*WHAT IS BEING ASKED*.
Using the material below, copy every line where "Blender" appears.

*PROVIDED ENTRIES*.
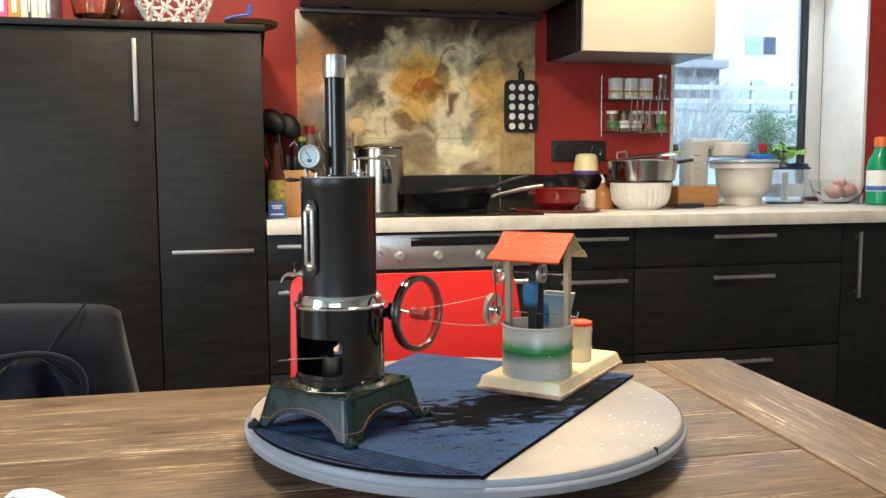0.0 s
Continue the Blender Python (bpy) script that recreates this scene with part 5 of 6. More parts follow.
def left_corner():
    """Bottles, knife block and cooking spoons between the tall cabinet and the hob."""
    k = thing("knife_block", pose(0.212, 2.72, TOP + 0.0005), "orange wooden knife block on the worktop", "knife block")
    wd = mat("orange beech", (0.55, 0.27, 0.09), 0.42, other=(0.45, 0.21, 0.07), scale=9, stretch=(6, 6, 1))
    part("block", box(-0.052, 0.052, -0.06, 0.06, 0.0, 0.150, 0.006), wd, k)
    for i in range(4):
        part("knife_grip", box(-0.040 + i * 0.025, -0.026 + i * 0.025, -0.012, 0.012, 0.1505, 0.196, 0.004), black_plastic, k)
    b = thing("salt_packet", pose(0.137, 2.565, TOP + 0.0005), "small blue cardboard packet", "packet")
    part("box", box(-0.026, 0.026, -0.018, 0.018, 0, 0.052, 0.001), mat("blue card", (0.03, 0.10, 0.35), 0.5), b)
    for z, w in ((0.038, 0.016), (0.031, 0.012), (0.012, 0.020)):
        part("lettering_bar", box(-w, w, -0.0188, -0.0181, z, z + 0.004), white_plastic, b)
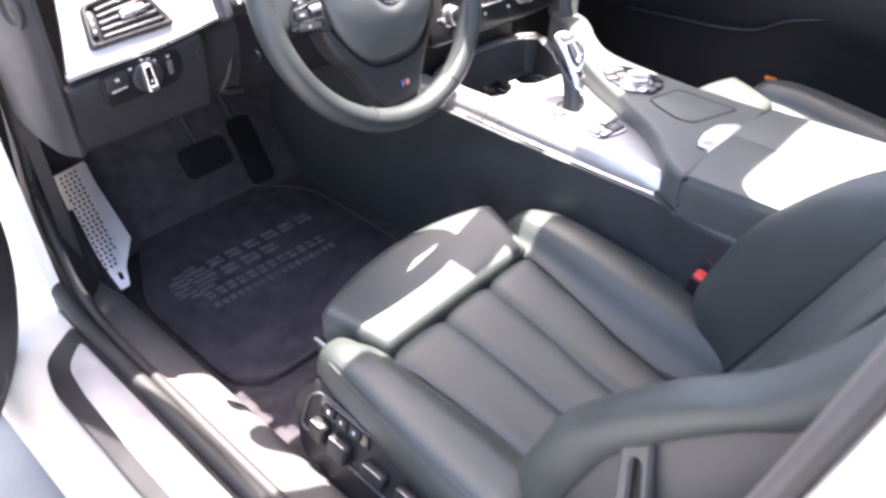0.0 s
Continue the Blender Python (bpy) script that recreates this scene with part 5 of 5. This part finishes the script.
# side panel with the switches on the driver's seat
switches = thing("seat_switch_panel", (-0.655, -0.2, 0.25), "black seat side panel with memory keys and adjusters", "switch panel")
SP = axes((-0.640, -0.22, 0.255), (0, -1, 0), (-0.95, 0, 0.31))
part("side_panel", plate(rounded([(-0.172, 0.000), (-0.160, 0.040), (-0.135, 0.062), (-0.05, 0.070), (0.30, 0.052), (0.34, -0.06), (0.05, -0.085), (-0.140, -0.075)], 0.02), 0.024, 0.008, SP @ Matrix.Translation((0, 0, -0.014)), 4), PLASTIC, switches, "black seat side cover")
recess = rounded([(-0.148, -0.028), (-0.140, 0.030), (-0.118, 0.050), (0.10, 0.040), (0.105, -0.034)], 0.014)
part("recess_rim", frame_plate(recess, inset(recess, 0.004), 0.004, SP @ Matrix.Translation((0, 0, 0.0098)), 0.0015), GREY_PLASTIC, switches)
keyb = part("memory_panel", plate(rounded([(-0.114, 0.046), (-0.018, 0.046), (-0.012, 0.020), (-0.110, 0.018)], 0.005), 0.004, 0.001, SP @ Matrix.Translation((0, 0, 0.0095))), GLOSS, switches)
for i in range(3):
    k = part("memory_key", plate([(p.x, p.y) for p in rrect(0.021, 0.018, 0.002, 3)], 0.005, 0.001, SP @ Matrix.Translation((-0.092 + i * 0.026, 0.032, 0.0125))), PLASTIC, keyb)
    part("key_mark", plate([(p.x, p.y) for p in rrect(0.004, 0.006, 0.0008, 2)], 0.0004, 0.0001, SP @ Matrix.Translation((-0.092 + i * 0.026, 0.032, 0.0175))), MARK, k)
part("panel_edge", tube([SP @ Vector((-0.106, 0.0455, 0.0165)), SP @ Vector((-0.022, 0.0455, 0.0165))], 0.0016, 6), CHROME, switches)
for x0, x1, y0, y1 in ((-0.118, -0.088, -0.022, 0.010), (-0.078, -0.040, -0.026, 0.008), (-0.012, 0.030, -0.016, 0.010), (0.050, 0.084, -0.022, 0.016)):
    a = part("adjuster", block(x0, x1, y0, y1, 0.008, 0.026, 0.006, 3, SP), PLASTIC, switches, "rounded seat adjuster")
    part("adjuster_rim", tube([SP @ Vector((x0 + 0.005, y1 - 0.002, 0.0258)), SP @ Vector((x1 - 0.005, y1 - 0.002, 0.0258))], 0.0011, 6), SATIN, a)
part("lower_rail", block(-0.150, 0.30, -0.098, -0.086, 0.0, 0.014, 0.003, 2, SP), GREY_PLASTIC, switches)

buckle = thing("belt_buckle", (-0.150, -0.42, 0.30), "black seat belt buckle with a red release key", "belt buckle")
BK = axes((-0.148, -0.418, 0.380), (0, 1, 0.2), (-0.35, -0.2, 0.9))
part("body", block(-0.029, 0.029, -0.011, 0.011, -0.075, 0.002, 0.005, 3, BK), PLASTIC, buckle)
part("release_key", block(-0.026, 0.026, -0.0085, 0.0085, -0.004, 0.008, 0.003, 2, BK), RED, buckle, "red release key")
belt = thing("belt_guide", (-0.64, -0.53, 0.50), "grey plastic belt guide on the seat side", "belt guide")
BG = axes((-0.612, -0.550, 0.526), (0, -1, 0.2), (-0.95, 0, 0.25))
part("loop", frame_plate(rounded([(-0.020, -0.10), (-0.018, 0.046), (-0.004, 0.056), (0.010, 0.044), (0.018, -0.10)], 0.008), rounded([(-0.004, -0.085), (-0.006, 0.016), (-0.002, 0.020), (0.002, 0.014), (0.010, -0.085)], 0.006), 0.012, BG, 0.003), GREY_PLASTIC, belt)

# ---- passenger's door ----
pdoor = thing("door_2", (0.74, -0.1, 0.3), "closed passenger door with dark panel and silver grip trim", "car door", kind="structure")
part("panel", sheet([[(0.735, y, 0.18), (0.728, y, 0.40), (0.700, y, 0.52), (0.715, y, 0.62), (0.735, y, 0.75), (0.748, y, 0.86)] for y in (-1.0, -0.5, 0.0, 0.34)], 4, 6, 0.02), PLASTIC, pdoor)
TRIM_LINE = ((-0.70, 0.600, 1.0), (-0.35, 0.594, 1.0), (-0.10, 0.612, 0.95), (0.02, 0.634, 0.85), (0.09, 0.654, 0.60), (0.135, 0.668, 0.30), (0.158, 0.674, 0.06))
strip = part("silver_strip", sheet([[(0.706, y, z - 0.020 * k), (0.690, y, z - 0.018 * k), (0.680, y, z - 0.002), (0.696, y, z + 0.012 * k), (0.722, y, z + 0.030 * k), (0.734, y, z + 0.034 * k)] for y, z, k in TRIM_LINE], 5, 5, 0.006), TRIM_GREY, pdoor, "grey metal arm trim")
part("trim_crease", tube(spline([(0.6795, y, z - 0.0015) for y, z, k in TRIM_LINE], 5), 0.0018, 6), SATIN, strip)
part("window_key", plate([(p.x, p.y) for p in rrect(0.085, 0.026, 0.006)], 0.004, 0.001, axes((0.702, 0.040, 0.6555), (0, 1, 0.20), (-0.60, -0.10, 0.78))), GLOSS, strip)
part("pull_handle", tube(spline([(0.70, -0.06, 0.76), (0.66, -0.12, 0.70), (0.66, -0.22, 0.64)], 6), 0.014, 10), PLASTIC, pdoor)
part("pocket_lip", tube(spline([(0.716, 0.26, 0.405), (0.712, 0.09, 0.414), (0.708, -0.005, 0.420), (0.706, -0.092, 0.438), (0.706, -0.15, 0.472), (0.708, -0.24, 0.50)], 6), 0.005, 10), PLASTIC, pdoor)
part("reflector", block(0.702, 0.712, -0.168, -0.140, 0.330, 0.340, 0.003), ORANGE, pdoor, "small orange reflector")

*FINISHED EXERCISE*.
Continue the Blender Python (bpy) script that recreates this scene with part 5 of 6. More parts follow.
Continue the Blender Python (bpy) script that recreates this scene with part 5 of 5. This part finishes the script.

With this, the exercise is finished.